> **Description of the task**: With the images removed, repeat the data below exactly.

> **Source material**:

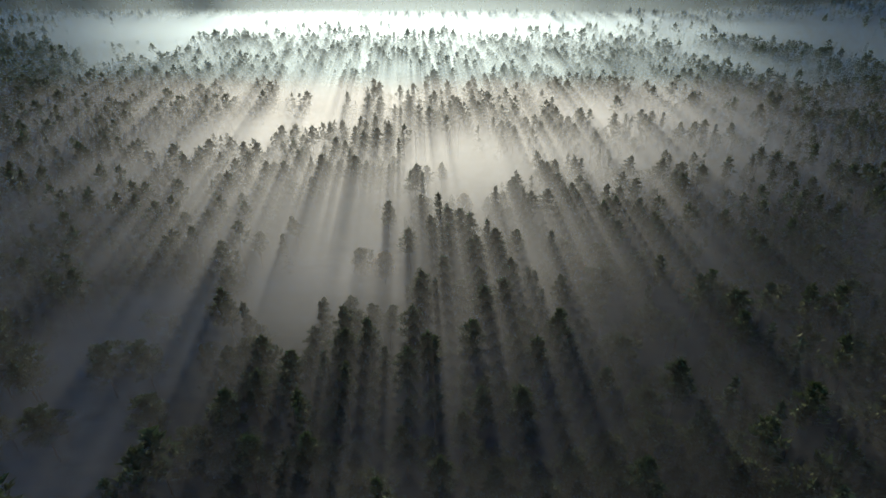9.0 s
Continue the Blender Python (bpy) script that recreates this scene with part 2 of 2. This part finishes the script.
def outline(kind, t, R):
    """How wide the crown is at t, from its foot (0) to its top (1)."""
    if kind == "spruce":
        return R * (1 - t) ** 0.8 * (0.78 + 0.22 * np.sin(40 * t)) + 0.12
    if kind == "leafy":
        return R * np.sqrt(np.clip(1 - (2 * t - 0.85) ** 2 * 0.78, 0.04, 1))
    if kind == "broad":
        return R * np.clip(0.5 + 1.5 * t - 1.75 * t * t, 0.15, 1.2)
    return R * np.clip(0.5 + 2.0 * t, 0, 1) * np.clip(1 - t, 0, 1) ** 0.62 * (0.9 + 0.1 * np.sin(24 * t)) + 0.1


FLAT = {"pine": 0.38, "spruce": 0.38, "leafy": 0.8, "sparse": 0.45, "broad": 0.42}


def crown_sprays(rng, kind, H, R, sprays, each, size, width):
    """Foliage of a crown: sprays at the ends of limbs that wind round the stem, each a loose cushion of blades; and the limbs."""
    low, lop, bias = LOW[kind], rng.uniform(0, 2 * np.pi), rng.uniform(0.1, 0.3)
    i = np.arange(sprays)
    t = np.clip((i + rng.uniform(0, 1, sprays)) / sprays, 0.01, 0.985) ** (1.2 if kind == "spruce" else 0.85)
    ang = i * 2.4 + rng.normal(0, 0.5, sprays)
    wide = outline(kind, t, R) * (1 + bias * np.cos(ang - lop) + 0.14 * np.sin(3 * ang + 9 * t))
    r = wide * np.where(i % 3 == 0, rng.uniform(0.2, 0.5, sprays), rng.uniform(0.6, 0.92, sprays))
    lift = {"spruce": -0.22, "leafy": 0.12}.get(kind, 0.14) * r
    at = np.column_stack([np.cos(ang) * r, np.sin(ang) * r, (low + (1 - low) * t) * H + lift - 0.4])
    pr = (0.25 + 0.24 * wide) * rng.uniform(0.75, 1.25, sprays) * (0.8 if kind == "sparse" else 1.0)
    q = rng.normal(0, 1, (sprays, each, 3))
    q *= (rng.uniform(0.25, 1, (sprays, each, 1)) ** 0.5) / (np.linalg.norm(q, axis=2, keepdims=True) + 1e-9)
    flat = np.array([1, 1, FLAT[kind]])
    pts = at[:, None] + q * pr[:, None, None] * flat
    outward = np.stack([np.cos(ang), np.sin(ang), np.zeros(sprays)], 1)[:, None] * 0.5
    d = q * flat + outward + np.array([0, 0, 0.55 if kind != "spruce" else 0.05])
    core = max(4, sprays * each // 16)
    ct = rng.uniform(0.05, 0.97, core)
    cr = outline(kind, ct, R)[:, None] * rng.normal(0, 0.17, (core, 2))
    stem = np.column_stack([cr, (low + (1 - low) * ct) * H])
    top = np.column_stack([rng.normal(0, 0.12, (5, 2)), H + rng.uniform(-0.9, 0.0, 5)])
    v = np.concatenate([blades(rng, pts.reshape(-1, 3), d.reshape(-1, 3), size, width),
                        blades(rng, stem, np.tile([0, 0, 0.6], (core, 1)), size * 2.0, 0.35),
                        blades(rng, top, np.tile([0, 0, 1.5], (5, 1)), size, width)])
    limbs = [(np.array([0, 0, max(p[2] - 0.3 * math.hypot(p[0], p[1]), 1.0)]), p) for p in at]
    return v, limbs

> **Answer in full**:
9.0 s
Continue the Blender Python (bpy) script that recreates this scene with part 2 of 2. This part finishes the script.
def outline(kind, t, R):
    """How wide the crown is at t, from its foot (0) to its top (1)."""
    if kind == "spruce":
        return R * (1 - t) ** 0.8 * (0.78 + 0.22 * np.sin(40 * t)) + 0.12
    if kind == "leafy":
        return R * np.sqrt(np.clip(1 - (2 * t - 0.85) ** 2 * 0.78, 0.04, 1))
    if kind == "broad":
        return R * np.clip(0.5 + 1.5 * t - 1.75 * t * t, 0.15, 1.2)
    return R * np.clip(0.5 + 2.0 * t, 0, 1) * np.clip(1 - t, 0, 1) ** 0.62 * (0.9 + 0.1 * np.sin(24 * t)) + 0.1


FLAT = {"pine": 0.38, "spruce": 0.38, "leafy": 0.8, "sparse": 0.45, "broad": 0.42}


def crown_sprays(rng, kind, H, R, sprays, each, size, width):
    """Foliage of a crown: sprays at the ends of limbs that wind round the stem, each a loose cushion of blades; and the limbs."""
    low, lop, bias = LOW[kind], rng.uniform(0, 2 * np.pi), rng.uniform(0.1, 0.3)
    i = np.arange(sprays)
    t = np.clip((i + rng.uniform(0, 1, sprays)) / sprays, 0.01, 0.985) ** (1.2 if kind == "spruce" else 0.85)
    ang = i * 2.4 + rng.normal(0, 0.5, sprays)
    wide = outline(kind, t, R) * (1 + bias * np.cos(ang - lop) + 0.14 * np.sin(3 * ang + 9 * t))
    r = wide * np.where(i % 3 == 0, rng.uniform(0.2, 0.5, sprays), rng.uniform(0.6, 0.92, sprays))
    lift = {"spruce": -0.22, "leafy": 0.12}.get(kind, 0.14) * r
    at = np.column_stack([np.cos(ang) * r, np.sin(ang) * r, (low + (1 - low) * t) * H + lift - 0.4])
    pr = (0.25 + 0.24 * wide) * rng.uniform(0.75, 1.25, sprays) * (0.8 if kind == "sparse" else 1.0)
    q = rng.normal(0, 1, (sprays, each, 3))
    q *= (rng.uniform(0.25, 1, (sprays, each, 1)) ** 0.5) / (np.linalg.norm(q, axis=2, keepdims=True) + 1e-9)
    flat = np.array([1, 1, FLAT[kind]])
    pts = at[:, None] + q * pr[:, None, None] * flat
    outward = np.stack([np.cos(ang), np.sin(ang), np.zeros(sprays)], 1)[:, None] * 0.5
    d = q * flat + outward + np.array([0, 0, 0.55 if kind != "spruce" else 0.05])
    core = max(4, sprays * each // 16)
    ct = rng.uniform(0.05, 0.97, core)
    cr = outline(kind, ct, R)[:, None] * rng.normal(0, 0.17, (core, 2))
    stem = np.column_stack([cr, (low + (1 - low) * ct) * H])
    top = np.column_stack([rng.normal(0, 0.12, (5, 2)), H + rng.uniform(-0.9, 0.0, 5)])
    v = np.concatenate([blades(rng, pts.reshape(-1, 3), d.reshape(-1, 3), size, width),
                        blades(rng, stem, np.tile([0, 0, 0.6], (core, 1)), size * 2.0, 0.35),
                        blades(rng, top, np.tile([0, 0, 1.5], (5, 1)), size, width)])
    limbs = [(np.array([0, 0, max(p[2] - 0.3 * math.hypot(p[0], p[1]), 1.0)]), p) for p in at]
    return v, limbs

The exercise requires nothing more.